Il reste donc que Jésus-Christ, lorsqu’il disputait avec les docteurs juifs, portait le titre de Fils unique de Dieu par les qualités qu’il possédait actuellement par son état présent. Or, si cela est, Jésus-Christ n’étant qu’un simple homme, comme nos adversaires le prétendent ne pouvait être Fils de Dieu que parce qu’il avait été conçu du Saint-Esprit.
Cependant il ne nous paraît point que la conception miraculeuse de Jésus-Christ pût fonder un titre si glorieux. Car qu’est-ce qu’être conçu du Saint-Esprit ? C’est être formé d’une matière épurée et sanctifiée immédiatement par la vertu de Dieu : cela ne donne aucun avantage à Jésus-Christ par-dessus Adam, qui a été créé immédiatement par les mains de Dieu ; ni même par-dessus les saints glorifiés, qui doivent être reproduits en quelque sens par la vertu de leur Créateur.
Cette réflexion paraîtra considérable si l’on y en ajoute une autre qui est beaucoup plus importante encore ; c’est que le nom de Fils unique de Dieu, de propre Fils de Dieu, est un nom qui non seulement distingue Jésus-Christ des autres hommes, mais qui l’élève au-dessus des anges glorieux. Car il a été fait d’autant plus excellent que les anges, qu’il a hérité un plus excellent nom qu’eux. Que si le titre de Fils unique de Dieu signifie principalement qu’il a été formé immédiatement par la vertu de Dieu dans le sein de Marie, on ne saurait comprendre que ce titre l’élève au-dessus des Anges, qui ont conservé la pureté de leur origine : car ces esprits ne sont-ils pas de même ce qu’ils sont par la vertu du Tout-Puissant, qui non seulement les a formés, mais qui les a remplis de sainteté et de gloire en les tirant du sein du néant ? Où est donc cette éminence de perfection qui fait que ce titre convient à Jésus-Christ, et ne convient qu’à Jésus-Christ ?

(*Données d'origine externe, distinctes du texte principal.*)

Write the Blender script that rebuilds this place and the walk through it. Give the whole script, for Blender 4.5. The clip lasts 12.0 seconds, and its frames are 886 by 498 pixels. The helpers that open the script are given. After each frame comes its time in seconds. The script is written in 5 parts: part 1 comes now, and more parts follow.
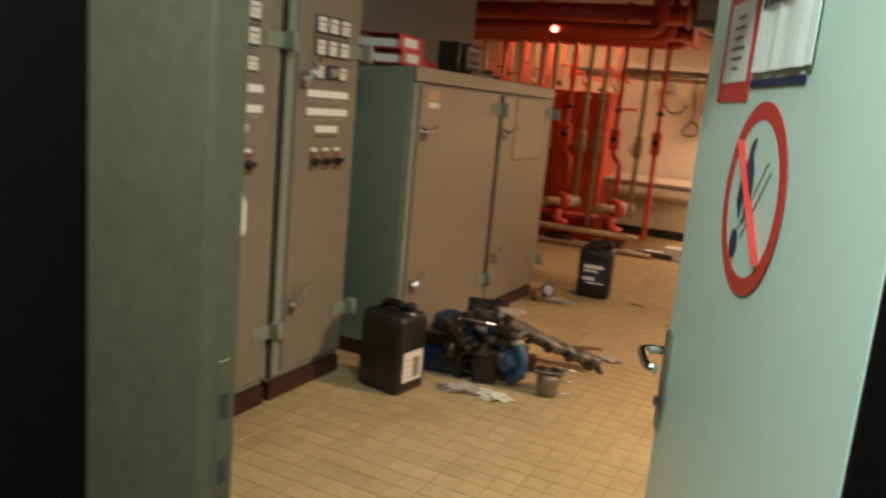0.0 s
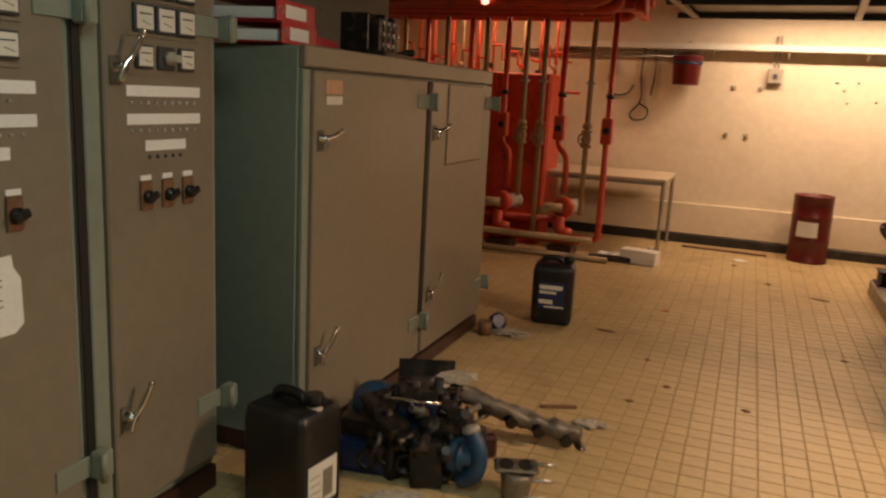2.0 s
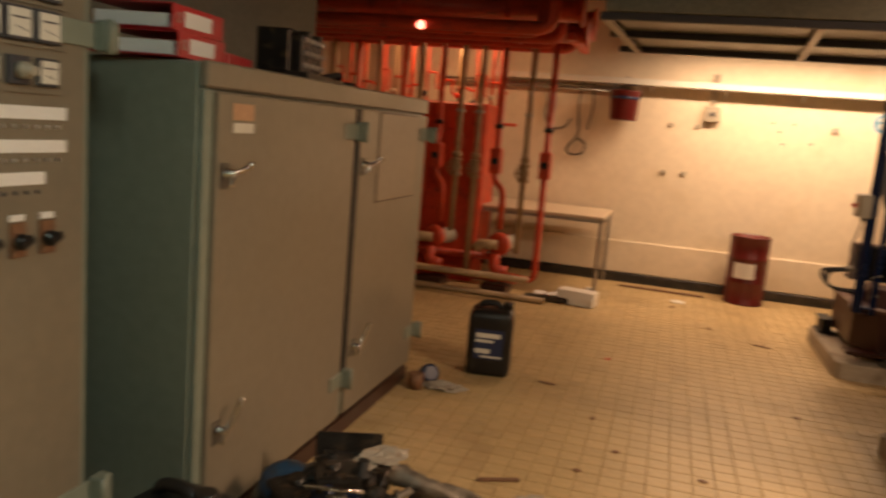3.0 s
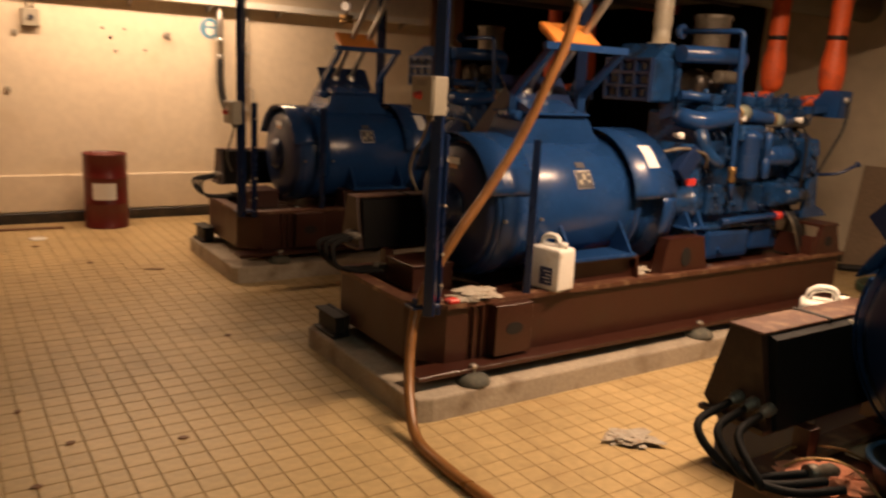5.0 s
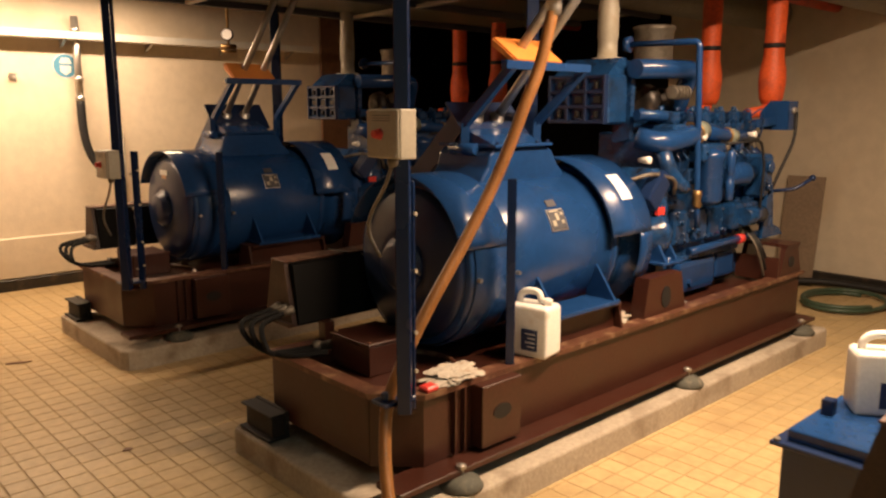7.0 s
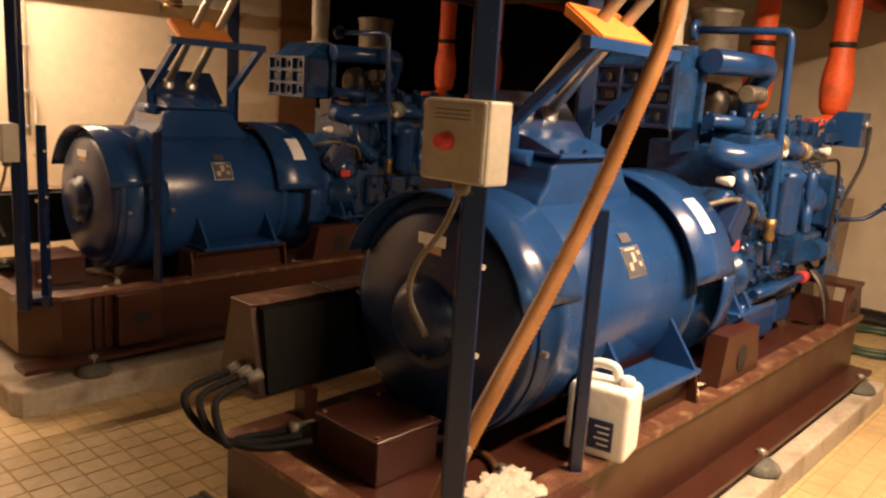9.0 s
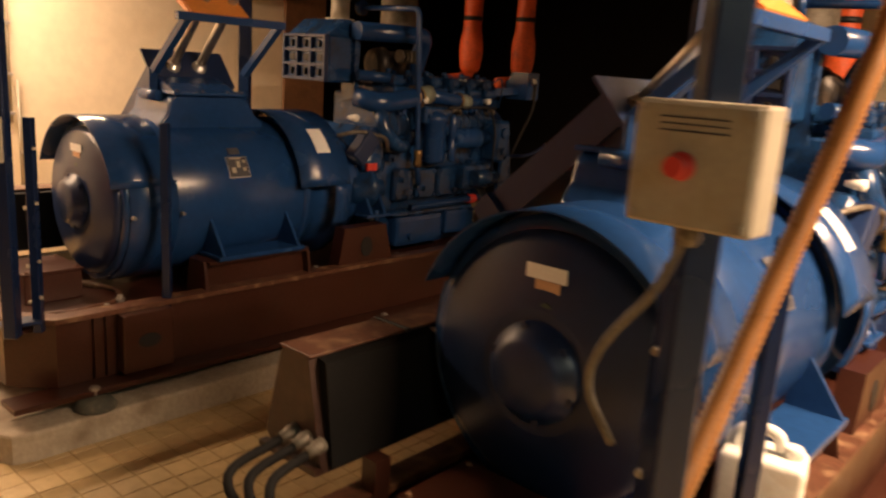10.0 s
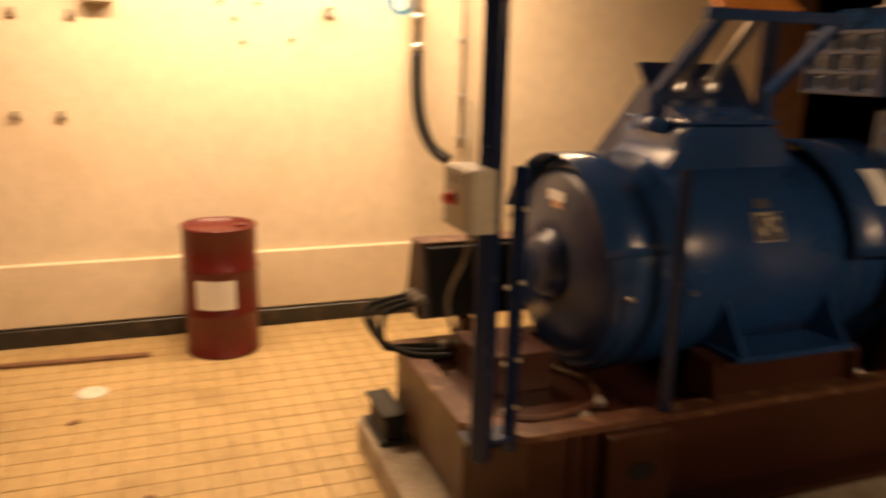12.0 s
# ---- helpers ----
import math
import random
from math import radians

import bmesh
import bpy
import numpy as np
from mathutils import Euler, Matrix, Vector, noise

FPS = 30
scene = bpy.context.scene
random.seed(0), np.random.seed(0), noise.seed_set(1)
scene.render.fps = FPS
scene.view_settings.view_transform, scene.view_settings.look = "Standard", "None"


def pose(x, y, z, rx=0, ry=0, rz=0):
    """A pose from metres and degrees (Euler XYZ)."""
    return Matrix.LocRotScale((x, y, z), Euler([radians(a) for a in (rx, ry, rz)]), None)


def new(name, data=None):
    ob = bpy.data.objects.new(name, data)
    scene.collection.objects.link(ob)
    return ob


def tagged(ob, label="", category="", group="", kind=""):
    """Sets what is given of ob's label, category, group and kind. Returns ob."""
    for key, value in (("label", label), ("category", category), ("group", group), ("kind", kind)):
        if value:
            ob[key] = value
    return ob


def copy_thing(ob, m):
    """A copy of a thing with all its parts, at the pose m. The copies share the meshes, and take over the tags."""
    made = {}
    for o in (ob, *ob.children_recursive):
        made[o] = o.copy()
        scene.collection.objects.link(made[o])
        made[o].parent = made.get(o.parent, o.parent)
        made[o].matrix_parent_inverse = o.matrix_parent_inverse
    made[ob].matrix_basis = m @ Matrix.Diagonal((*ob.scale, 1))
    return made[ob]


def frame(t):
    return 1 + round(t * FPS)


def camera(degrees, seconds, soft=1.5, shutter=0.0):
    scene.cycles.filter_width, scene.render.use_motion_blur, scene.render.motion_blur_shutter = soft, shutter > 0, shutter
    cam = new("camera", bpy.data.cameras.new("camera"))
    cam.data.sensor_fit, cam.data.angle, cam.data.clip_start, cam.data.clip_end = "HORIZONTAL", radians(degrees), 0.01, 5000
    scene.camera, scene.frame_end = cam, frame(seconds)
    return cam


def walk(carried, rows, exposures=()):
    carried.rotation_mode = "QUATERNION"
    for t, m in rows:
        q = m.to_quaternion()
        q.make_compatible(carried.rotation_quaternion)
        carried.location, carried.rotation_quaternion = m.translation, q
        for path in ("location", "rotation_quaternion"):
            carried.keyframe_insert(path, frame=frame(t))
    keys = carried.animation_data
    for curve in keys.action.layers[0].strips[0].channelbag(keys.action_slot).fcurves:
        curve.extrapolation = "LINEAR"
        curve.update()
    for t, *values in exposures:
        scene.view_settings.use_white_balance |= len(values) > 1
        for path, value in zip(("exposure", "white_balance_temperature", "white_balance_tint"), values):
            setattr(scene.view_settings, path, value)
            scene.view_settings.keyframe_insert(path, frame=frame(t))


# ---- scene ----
cam = camera(59.6, 12.0, soft=2.3, shutter=0.5)
METRES, EYE, TILT, LEAN, TURN = 6.1, 1.449, 0.0, 0.0, 26.2
ROWS = [
    (0.0, 0.0, 0.0, 0.0, 0.99, -10.83, -5.19),
    (0.5, -0.0061, 0.0477, -0.0029, -6.2, -11.83, -4.64),
    (1.0, -0.0029, 0.0994, 0.0022, -6.36, -11.49, -3.61),
    (1.5, 0.0015, 0.1498, 0.0021, -6.43, -11.48, -3.27),
    (2.0, 0.0088, 0.1996, 0.0027, -4.54, -11.31, -2.92),
    (2.5, 0.0188, 0.241, 0.0052, -2.59, -9.56, -2.77),
    (3.0, 0.0145, 0.2745, 0.0053, -9.61, -9.04, -4.76),
    (3.5, 0.0008, 0.3027, 0.0062, -23.82, -8.41, -4.18),
    (5.5, -0.0023, 0.4156, 0.0052, -65.77, -12.93, -1.97),
    (6.0, 0.0176, 0.444, 0.0063, -68.68, -11.7, -0.14),
    (6.5, 0.0407, 0.4636, 0.0083, -68.08, -10.48, 0.71),
    (7.0, 0.0683, 0.4932, 0.0066, -68.87, -10.25, 0.0),
    (9.0, 0.2034, 0.6018, 0.0082, -73.13, -11.42, -3.75),
    (9.5, 0.2344, 0.6356, 0.0063, -75.14, -12.07, -3.75),
    (10.0, 0.2724, 0.6737, 0.0088, -74.22, -12.84, -3.76),
    (10.5, 0.2997, 0.7167, 0.007, -72.67, -13.16, -4.87),
    (11.0, 0.3246, 0.7571, 0.0103, -72.69, -13.22, -4.12),
    (11.5, 0.3599, 0.7925, 0.0106, -63.75, -12.58, -2.87),
    (12.0, 0.3881, 0.8308, 0.0105, -46.46, -13.75, -1.34),
]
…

Le titre de Sauveur, qui convient si proprement et si véritablement à Jésus-Christ, est encore un titre qui devient incompréhensible, si Jésus-Christ n’est qu’un simple homme, qui n’a fait qu’évangéliser aux hommes, et souffrir la mort pour leur donner un exemple de patience, et pour confirmer l’alliance ; en ce cas-là il n’a fait pour nous que ce que les martyrs et les confesseurs ont fait, qui est de nous instruire et par leur parole et par leur exemple, et de confirmer la vérité par leur mort.
Je dirai bien davantage, et je ne craindrai point de soutenir que Moïse, si cela est, est plus véritablement le rédempteur et le sauveur des Israélites, que Jésus-Christ n’est le Rédempteur et le Sauveur du genre humain ; car Moïse fait par lui-même ce que Jésus-Christ ne semble faire que par le ministère de ses disciples. Moïse fait voir aux Israélites la délivrance, et Jésus-Christ nous la fait seulement espérer. Il est vrai que Moïse ne souffre point la mort comme Jésus-Christ ; mais prenez garde que la mort de Jésus-Christ est aussi inutile pour nous que la mort de Moïse l’aurait été pour les Israélites. Mais comme cette dernière vérité est du nombre de ces vérités capitales qui sont le fondement des autres, il faut l’établir dans un chapitre séparé.